# The exercise:
Quote the data below in full, minus the images.

####################

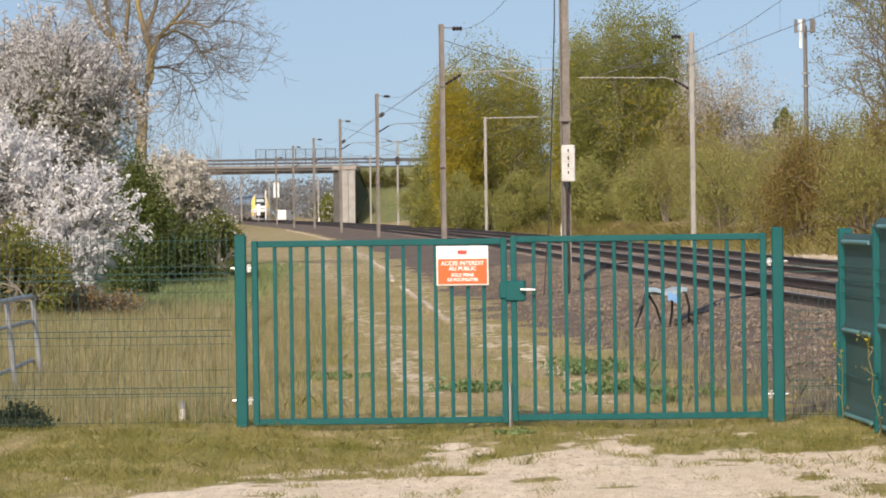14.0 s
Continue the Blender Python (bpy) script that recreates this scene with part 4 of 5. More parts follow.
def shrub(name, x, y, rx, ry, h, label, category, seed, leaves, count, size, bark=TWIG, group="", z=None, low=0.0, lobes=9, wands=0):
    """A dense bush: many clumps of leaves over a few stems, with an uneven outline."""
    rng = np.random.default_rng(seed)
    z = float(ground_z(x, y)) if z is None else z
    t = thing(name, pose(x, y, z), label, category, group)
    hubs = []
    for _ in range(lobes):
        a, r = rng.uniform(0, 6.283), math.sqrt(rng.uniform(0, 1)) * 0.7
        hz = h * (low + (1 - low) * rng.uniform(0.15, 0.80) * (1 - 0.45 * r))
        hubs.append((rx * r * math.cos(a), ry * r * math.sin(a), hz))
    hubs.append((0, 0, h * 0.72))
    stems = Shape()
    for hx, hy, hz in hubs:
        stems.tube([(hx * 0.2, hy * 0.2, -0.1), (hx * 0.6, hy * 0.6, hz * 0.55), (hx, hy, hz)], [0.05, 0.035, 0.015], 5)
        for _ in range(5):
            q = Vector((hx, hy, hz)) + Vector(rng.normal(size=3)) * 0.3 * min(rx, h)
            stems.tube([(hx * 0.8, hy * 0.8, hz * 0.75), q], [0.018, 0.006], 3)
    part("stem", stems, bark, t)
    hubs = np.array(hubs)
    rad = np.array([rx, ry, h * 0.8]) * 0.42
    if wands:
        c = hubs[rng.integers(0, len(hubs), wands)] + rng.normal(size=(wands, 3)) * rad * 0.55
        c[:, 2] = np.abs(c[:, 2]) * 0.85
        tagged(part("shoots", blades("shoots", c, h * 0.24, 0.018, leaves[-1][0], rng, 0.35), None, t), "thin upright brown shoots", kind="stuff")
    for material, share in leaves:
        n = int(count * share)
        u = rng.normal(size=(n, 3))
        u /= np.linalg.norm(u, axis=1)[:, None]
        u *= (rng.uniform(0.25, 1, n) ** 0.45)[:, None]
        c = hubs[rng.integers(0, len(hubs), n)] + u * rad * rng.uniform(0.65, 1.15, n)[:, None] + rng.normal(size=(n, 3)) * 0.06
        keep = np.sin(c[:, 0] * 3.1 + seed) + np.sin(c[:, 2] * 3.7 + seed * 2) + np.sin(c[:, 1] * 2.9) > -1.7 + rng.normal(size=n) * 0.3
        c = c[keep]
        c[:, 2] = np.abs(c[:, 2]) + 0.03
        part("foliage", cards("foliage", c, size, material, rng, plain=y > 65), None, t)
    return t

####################

# Output for this exercise:
14.0 s
Continue the Blender Python (bpy) script that recreates this scene with part 4 of 5. More parts follow.
def shrub(name, x, y, rx, ry, h, label, category, seed, leaves, count, size, bark=TWIG, group="", z=None, low=0.0, lobes=9, wands=0):
    """A dense bush: many clumps of leaves over a few stems, with an uneven outline."""
    rng = np.random.default_rng(seed)
    z = float(ground_z(x, y)) if z is None else z
    t = thing(name, pose(x, y, z), label, category, group)
    hubs = []
    for _ in range(lobes):
        a, r = rng.uniform(0, 6.283), math.sqrt(rng.uniform(0, 1)) * 0.7
        hz = h * (low + (1 - low) * rng.uniform(0.15, 0.80) * (1 - 0.45 * r))
        hubs.append((rx * r * math.cos(a), ry * r * math.sin(a), hz))
    hubs.append((0, 0, h * 0.72))
    stems = Shape()
    for hx, hy, hz in hubs:
        stems.tube([(hx * 0.2, hy * 0.2, -0.1), (hx * 0.6, hy * 0.6, hz * 0.55), (hx, hy, hz)], [0.05, 0.035, 0.015], 5)
        for _ in range(5):
            q = Vector((hx, hy, hz)) + Vector(rng.normal(size=3)) * 0.3 * min(rx, h)
            stems.tube([(hx * 0.8, hy * 0.8, hz * 0.75), q], [0.018, 0.006], 3)
    part("stem", stems, bark, t)
    hubs = np.array(hubs)
    rad = np.array([rx, ry, h * 0.8]) * 0.42
    if wands:
        c = hubs[rng.integers(0, len(hubs), wands)] + rng.normal(size=(wands, 3)) * rad * 0.55
        c[:, 2] = np.abs(c[:, 2]) * 0.85
        tagged(part("shoots", blades("shoots", c, h * 0.24, 0.018, leaves[-1][0], rng, 0.35), None, t), "thin upright brown shoots", kind="stuff")
    for material, share in leaves:
        n = int(count * share)
        u = rng.normal(size=(n, 3))
        u /= np.linalg.norm(u, axis=1)[:, None]
        u *= (rng.uniform(0.25, 1, n) ** 0.45)[:, None]
        c = hubs[rng.integers(0, len(hubs), n)] + u * rad * rng.uniform(0.65, 1.15, n)[:, None] + rng.normal(size=(n, 3)) * 0.06
        keep = np.sin(c[:, 0] * 3.1 + seed) + np.sin(c[:, 2] * 3.7 + seed * 2) + np.sin(c[:, 1] * 2.9) > -1.7 + rng.normal(size=n) * 0.3
        c = c[keep]
        c[:, 2] = np.abs(c[:, 2]) + 0.03
        part("foliage", cards("foliage", c, size, material, rng, plain=y > 65), None, t)
    return t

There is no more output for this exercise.